The academy has become a prominent part of that strategy. Earlier this year, ANS said it became the first apprenticeship provider to achieve a "strong standard" across all categories under Ofsted's new inspection framework.

Toria Walters outlined the reasoning behind the new courses.

"As AI moves from experimentation into everyday business operations, organisations need people with the skills to adopt it strategically and responsibly at scale. Expanding our Academy offering with these programmes is an important part of how we support that transition.

"They have been designed to make AI skills development far more accessible and practical for organisations at every stage of their AI journey.
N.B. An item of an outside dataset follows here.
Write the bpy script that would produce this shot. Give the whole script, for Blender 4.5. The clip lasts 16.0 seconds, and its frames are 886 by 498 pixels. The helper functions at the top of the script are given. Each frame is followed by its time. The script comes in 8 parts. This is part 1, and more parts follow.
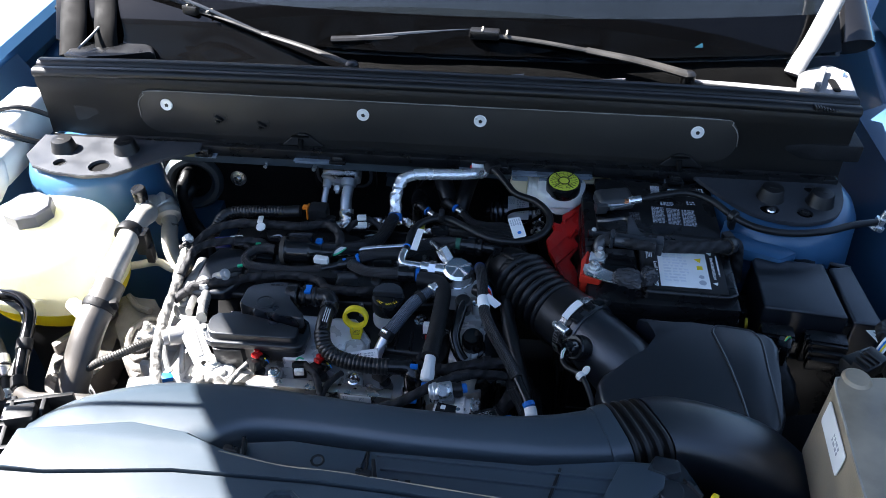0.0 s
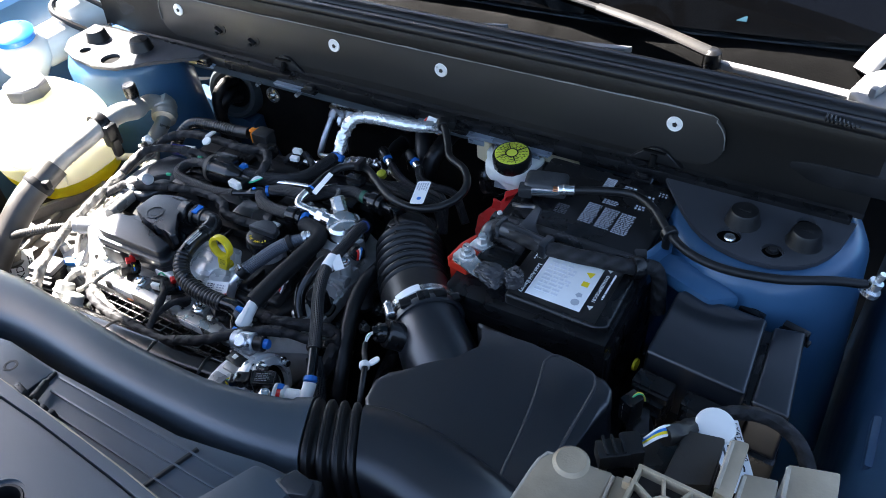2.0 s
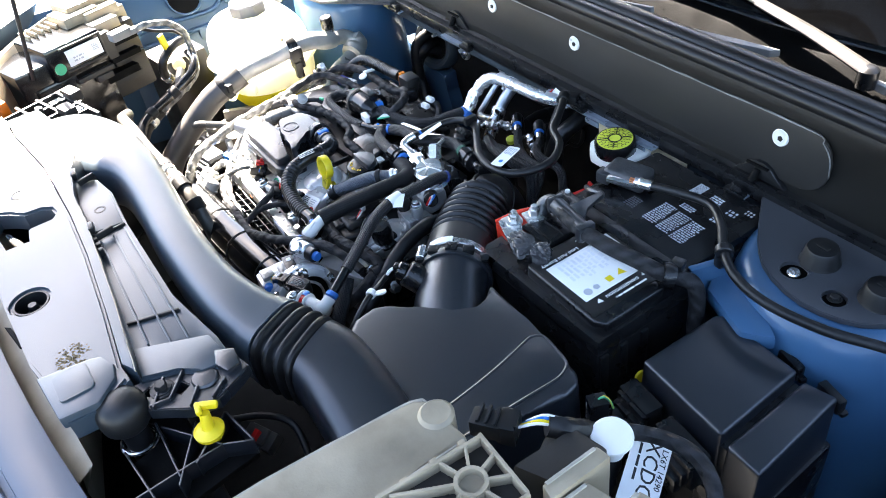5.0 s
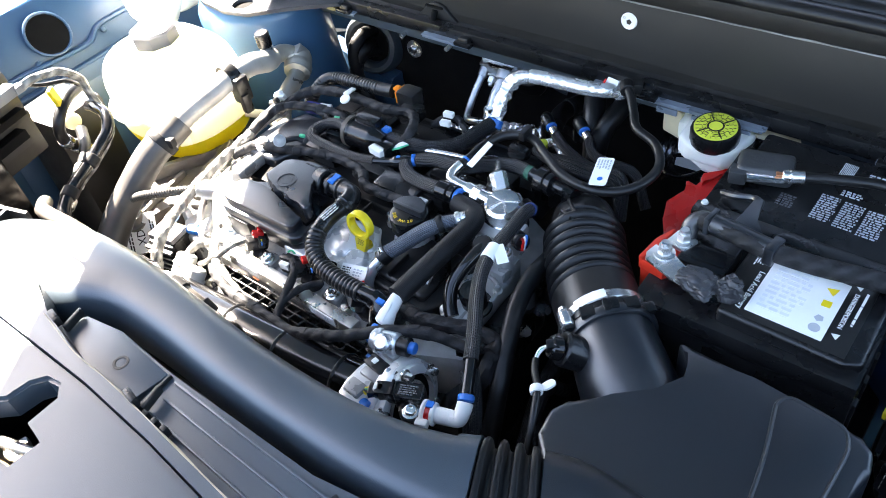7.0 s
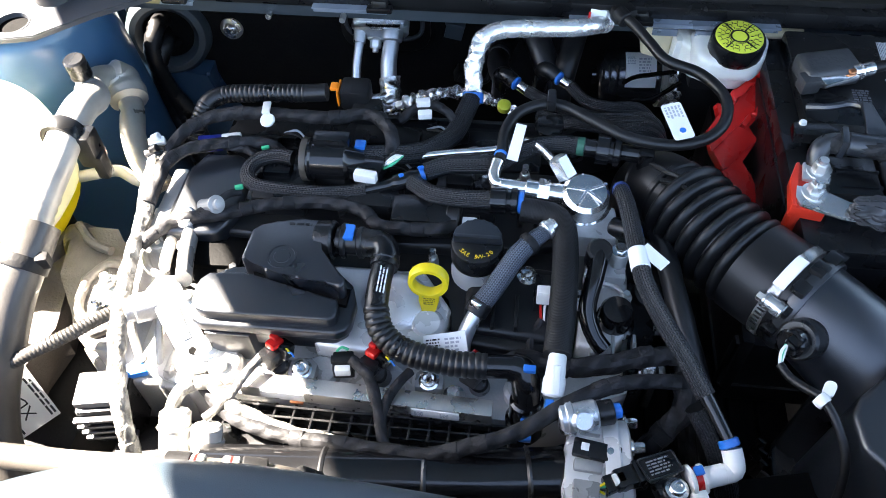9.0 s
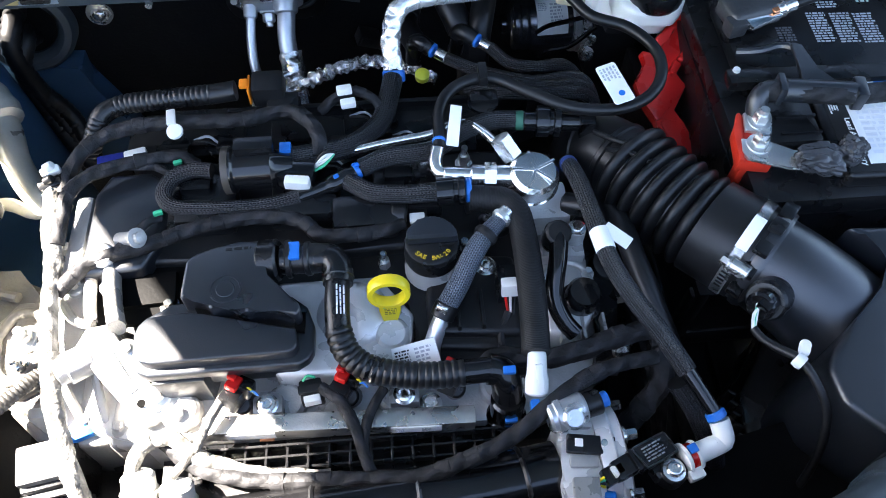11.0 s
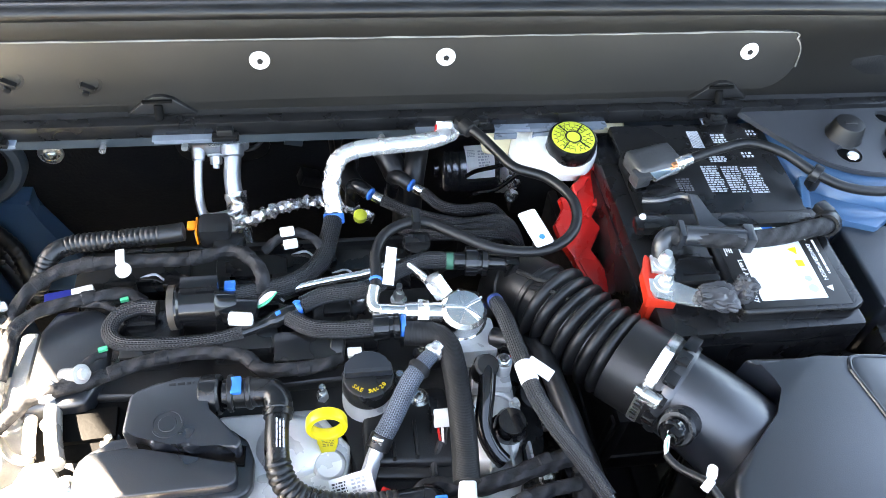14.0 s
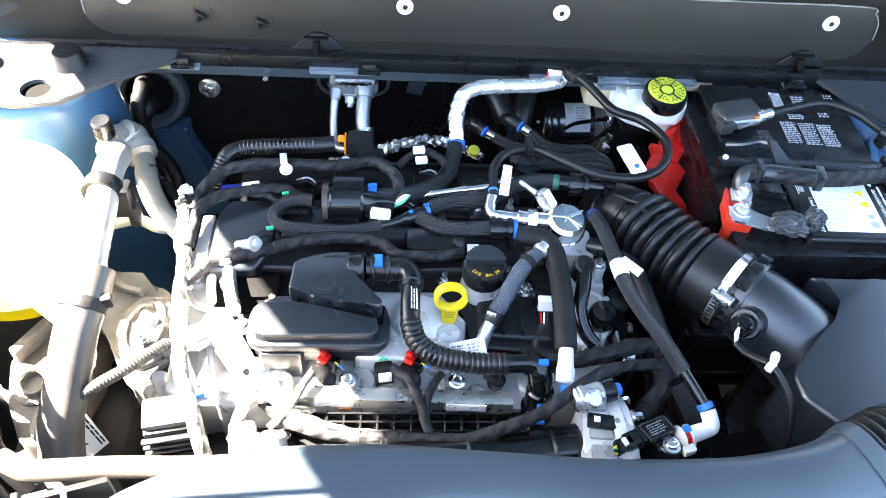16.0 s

Together, they provide a flexible pathway for organisations looking to build confidence and capability around AI quickly and responsibly," said Toria Walters, chief people officer at ANS.

The training is intended for both ANS's own workforce and other organisations looking to build internal AI expertise. That reflects a wider market shift as companies seek formal training routes for staff beyond specialist data science or engineering teams.

ANS has also strengthened its ties with Microsoft as it builds its AI advisory and implementation work. Earlier this year, the company said it became one of the UK's first Microsoft Frontier Partners after being named Microsoft UK Partner of the Year.

Richard Thompson said the courses are intended to address organisational barriers that go beyond access to software.

"At ANS, we talk about becoming a Frontier Firm - organisations that embed AI across workflows to augment people, improve productivity and unlock new ways of working.

"But achieving that transformation requires more than access to technology alone. The right skills, governance and leadership capabilities are needed to embed AI effectively, and these programmes will be an important part of helping businesses build that foundation with confidence," said Thompson.

The move also aligns with broader government attention on apprenticeships and workforce development as AI becomes a larger part of economic policy and business planning. For employers, shorter, targeted courses may be easier to adopt than longer programmes when they need to train managers and operational staff without taking them away from day-to-day roles for extended periods.

Both programmes are now open for registrations of interest, with enrolment for organisational cohorts planned at a later date.